Oakland men's basketball has lost yet another assistant coach.
Drew Valentine, who starred for the Golden Grizzlies before becoming the program's youngest assistant coach, announced Friday he is leaving to join the staff at Loyola in Chicago.
While it may seem to some like a lateral move, Loyola does play in the Missouri Valley Conference, which has a slightly better reputation for basketball than the Horizon League.
"I want to be a head coach one day," Valentine said over the phone Friday. "I'm excited about being able to take a step forward in the Missouri Valley, as well as with a coach that is well-respected. Everybody that I've talked to about coach (Porter) Moser has said nothing but great things about how, how great a coach he is, and recruiter, and Xs and Os.

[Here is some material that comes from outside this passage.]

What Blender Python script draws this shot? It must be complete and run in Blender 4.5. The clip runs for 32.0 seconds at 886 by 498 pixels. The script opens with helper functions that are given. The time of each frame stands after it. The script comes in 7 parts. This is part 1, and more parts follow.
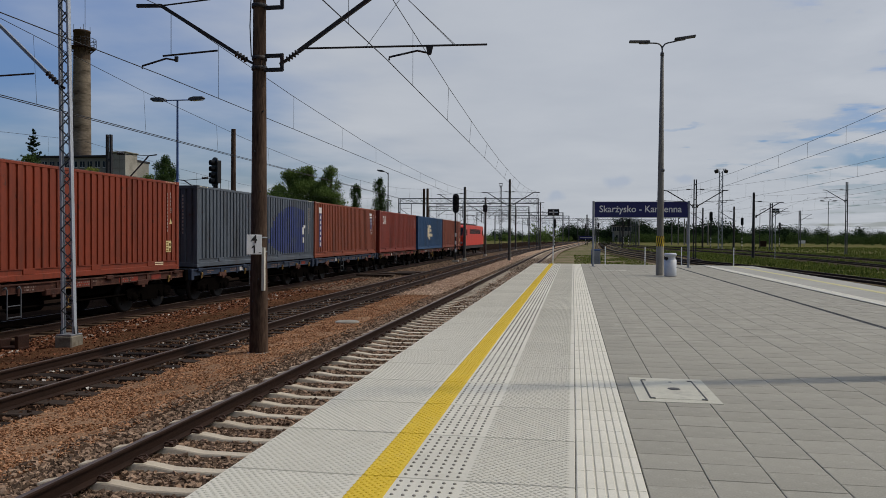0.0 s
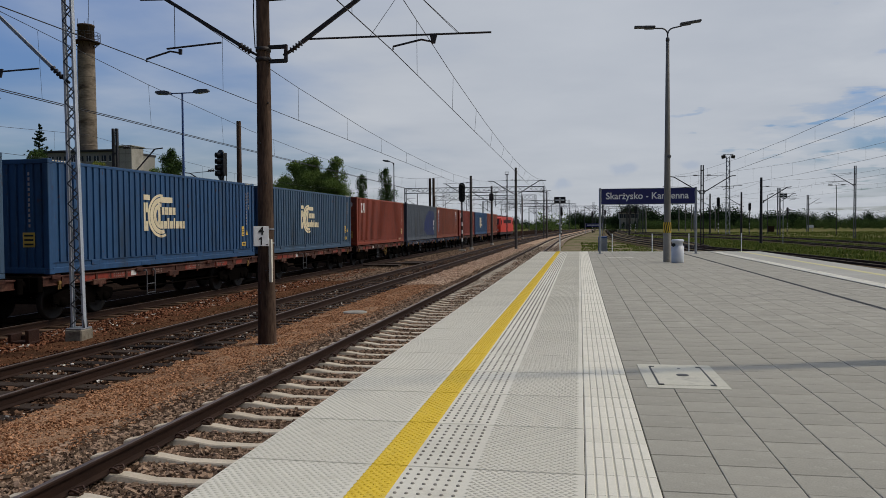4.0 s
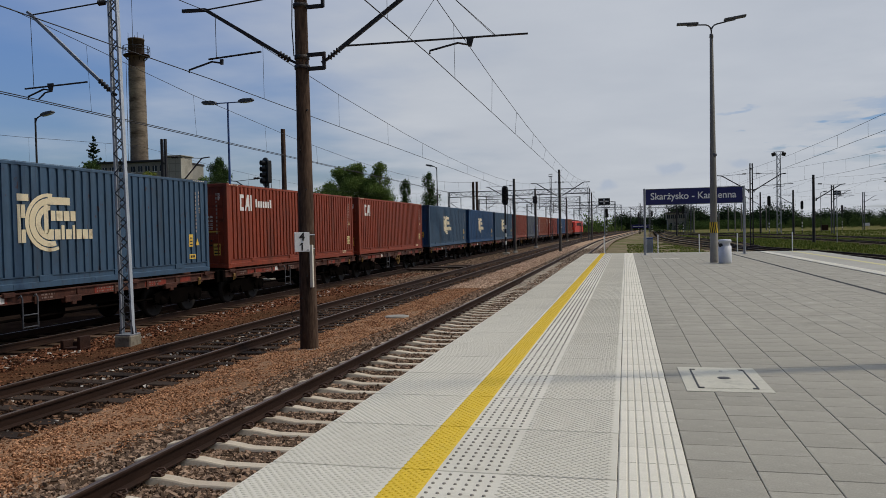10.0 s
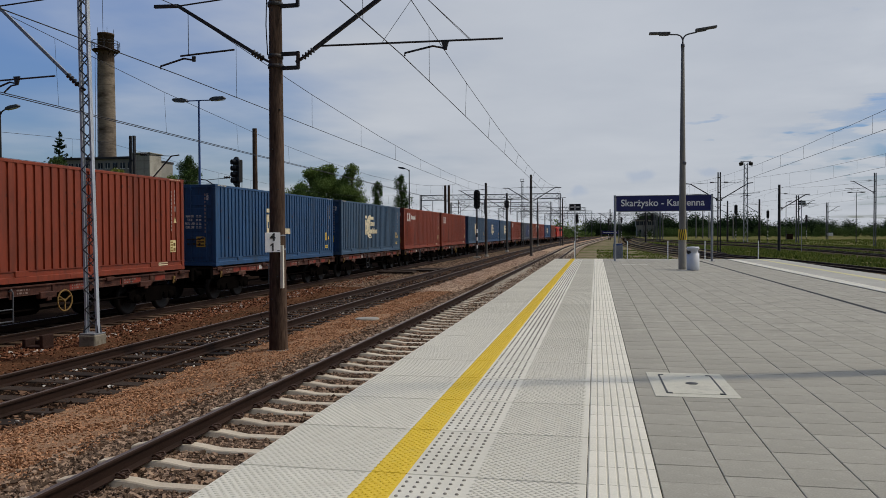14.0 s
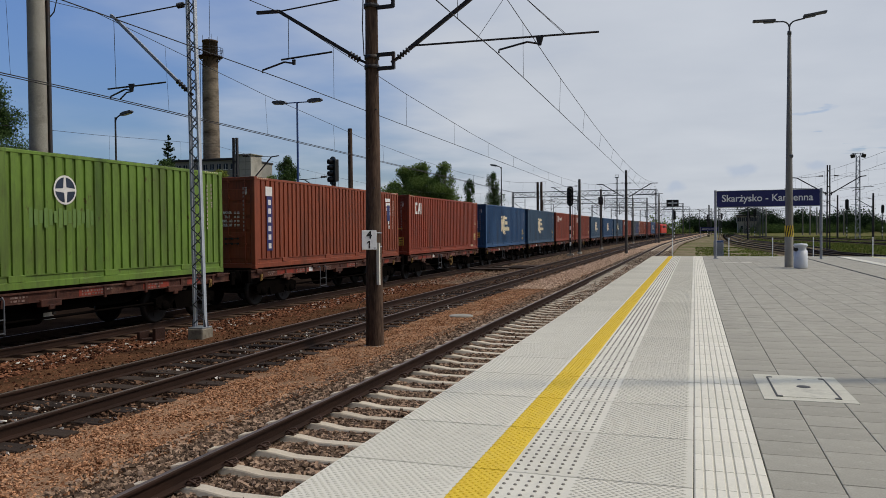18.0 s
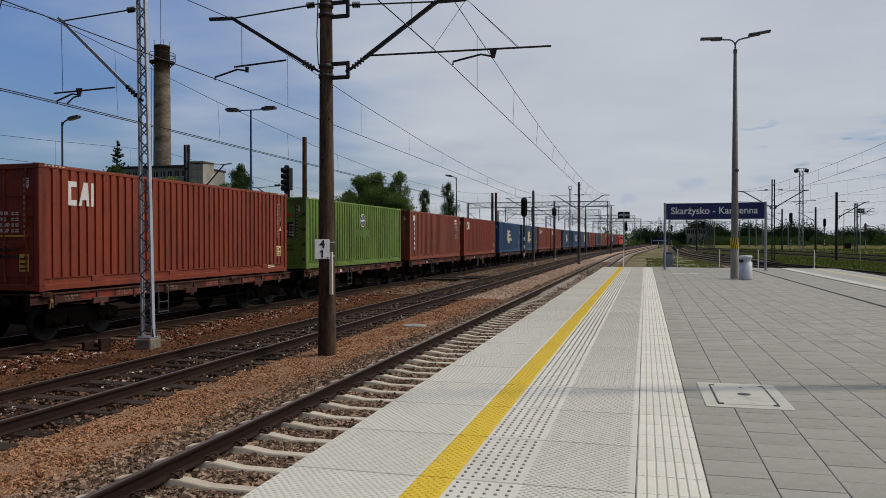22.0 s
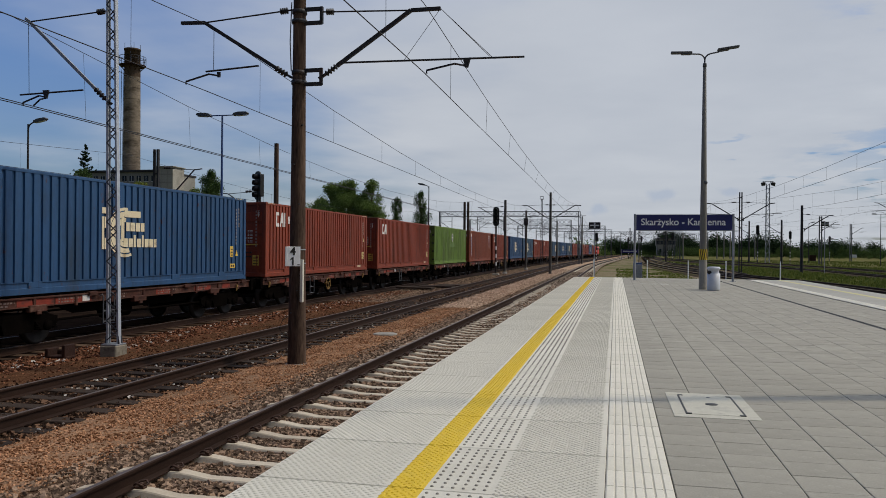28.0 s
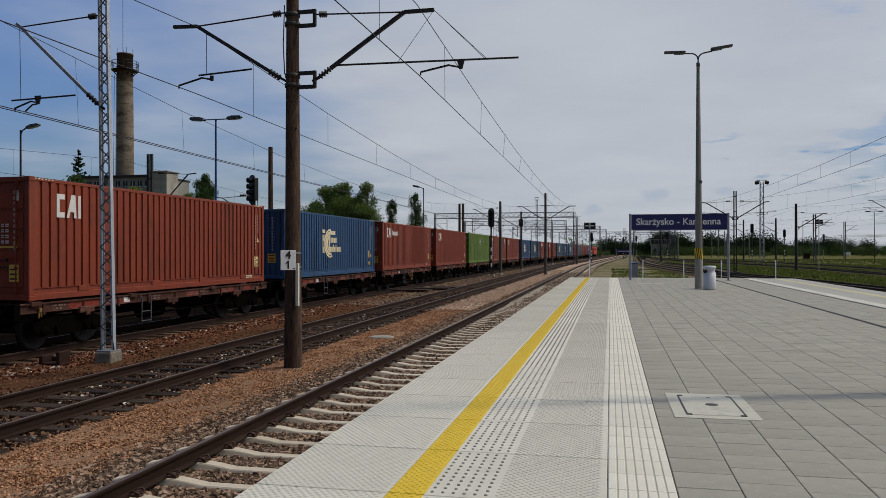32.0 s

"I feel like it's best for me in my future to make steps and try to gain as much experience as possible so that I can diversify my coaching repertoire and do what it takes to become a head coach."
Valentine spent two years on Greg Kampe's staff at Oakland, and was promoted to the program's head recruiter.
That's significant, as this is a heavy recruiting period, and Oakland is left with a significant void with Valentine's sudden — and late-in-the-game — departure.
Kampe, who recently hired Detroit native Tony Jones to replace Cornell Mann after Mann left to join the staff at Missouri, now must replace another assistant coach. He has the advantage of having just interviewed candidates for Mann's job, so there should be several options atop his list.
Kampe declined to comment on Valentine's departure, neither to The News or in the press release from the university announcing the staff's loss.
At Loyola, Valentine will join a program that hasn't made the NCAA Tournament since 1985, and hasn't won a league championship since 1987.
In Chicago, though, Valentine will be closer to his younger brother, Denzel, a former Michigan State star who plays for the Chicago Bulls.
That was a clear consideration in making the move.
"Leaving this place is not an easy decision," Valentine said. "And it won't be an easy transition because I'm gonna miss Oakland a ton. I'll take away a ton of things from Coach Kampe. I still believe he's one of the best coaches in the country. The fact he's been able to be a head coach for so long just proves that, and I am so thankful for him giving me an opportunity at 24 years old to be a Division I assistant coach.
"It means so much."
Valentine, a Lansing native who turned 26 late last month, played four years at Oakland, helping the team to 87 wins — making him the all-time winningest player in program history. He led the Golden Grizzlies to back-to-back NCAA Tournament appearances in 2010 and 2011.
After his playing career, Valentine spent two years as a graduate manager at Michigan State, where Tom Izzo called him one of the best up-and-coming coaches in the nation. Kampe then hired him to be an assistant at Oakland, where he was on staff for a second-place finish in the Horizon League in 2015-16 and the school's first Horizon League regular-season championship this past season.
At the Final Four, he was named to Under Armour's 30-under-30 watch list by the National Association of Basketball Coaches.
Valentine's departure marks the sixth Oakland assistant coach to leave in the last three seasons, joining Mann, and Saddi Washington, who left last offseason for Michigan, as well as Dionne Phelps, Darren Sorenson and Brandon Weems.